In late spring and summer, many people are astonished to find an adorable, helpless-looking baby deer, or fawn curled up in their yard. Some assume the fawn is orphaned and in need of help, and run out to grab the animal. They don’t realize that this is the worst thing they can possibly do.
What’s happened is that the mother deer has “parked” her fawn there on purpose – in a place that seemed safe in the night. Deer moms do not stay with their fawns because they don’t want to attract predators. Mom has an odor, but her fawn does not. The fawn is completely dependent on her protective coloration (the spots on her coat that help her blend into the landscape) and on being scent-less to avoid detection by dogs, coyotes, and other sources of danger.
When good intentions go bad…
Only when the fawn is at least a month old will she start traveling around with mom. Until then, she stays put—more or less—and waits for her mom to come back and nurse her 2-3 times a day—usually in the early morning or at night, when no one is looking. When people don’t know this important information it can lead to “kidnapping”—taking the young fawn, mistakenly thinking she’s orphaned. This misplaced concern has led to cases of people trying to keep fawns as pets, which usually has a tragic outcome, since wild deer don’t make good—or legal—pets. Some people insist the fawn go to a wildlife rehabilitator, to ensure she’s kept safe. What they aren’t thinking about is that mom is out there, desperately looking for her baby. And no matter how good a rehabilitator is, they can’t teach the fawn necessary survival skills, like how to recognize and avoid predators. Only a mother deer can teach her fawn that. Fawns raised by people, even when using the best standards, simply can’t duplicate the vital teaching and guidance given by the natural parents.
Know when to help…
So if you think a fawn is orphaned, and are tempted to grab her, DON’T DO IT!!! In almost all cases, the fawn is behaving normally and should be left right where she is. ONLY under the following circumstances should the fawn be taken to a licensed wildlife rehabilitator:
- If mom is definitely dead.
- If the fawn has been crying and wandering around all day (and has not been put in this condition by being chased by a dog, for example.)
- If the fawn is definitely injured (i.e. broken leg—not to be confused with their normal wobbly stage when they first start moving around.)

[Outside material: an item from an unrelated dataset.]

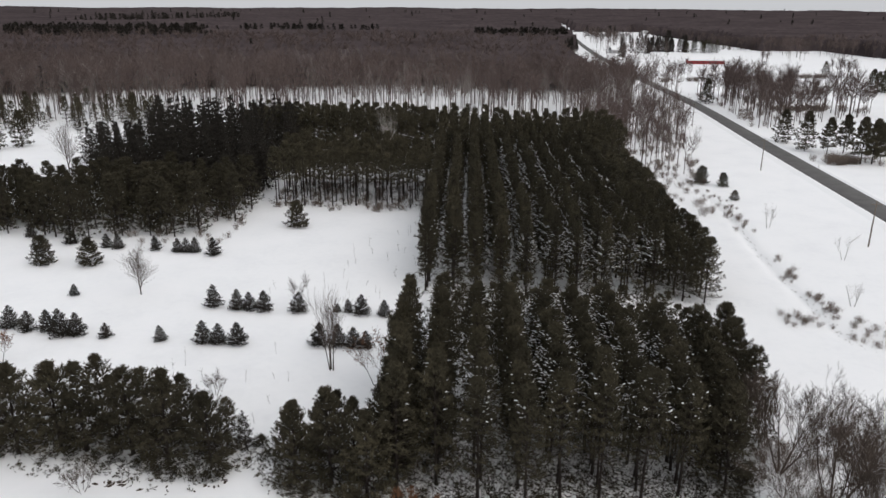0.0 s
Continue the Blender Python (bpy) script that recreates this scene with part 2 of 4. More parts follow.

If you think a dead deer in the road is a mother of a nearby fawn, be sure to check the deer’s undersides for signs of lactation, such as milk-filled nipples.
For those few circumstances when you need to capture a clearly orphaned fawn:
- Be sure to put the fawn in a dark, warm and quiet place and do not feed her anything. Fawns have very delicate digestive systems and the wrong food, such as cow’s milk, can kill her.
- Get in touch with your local humane society, animal shelter, police, Audubon society, nature center, animal control officer, or veterinarian immediately!
- Ask them for the phone number of a wildlife rehabilitator who is licensed to take in deer. A rehabilitator specializing in deer may not be nearby, so be prepared to drive the fawn where she needs to go!
Happily, in almost all cases you can just enjoy the sight of that adorable fawn in your yard. Keep your dog away from her, and know that in a few short weeks mom will be whisking her away!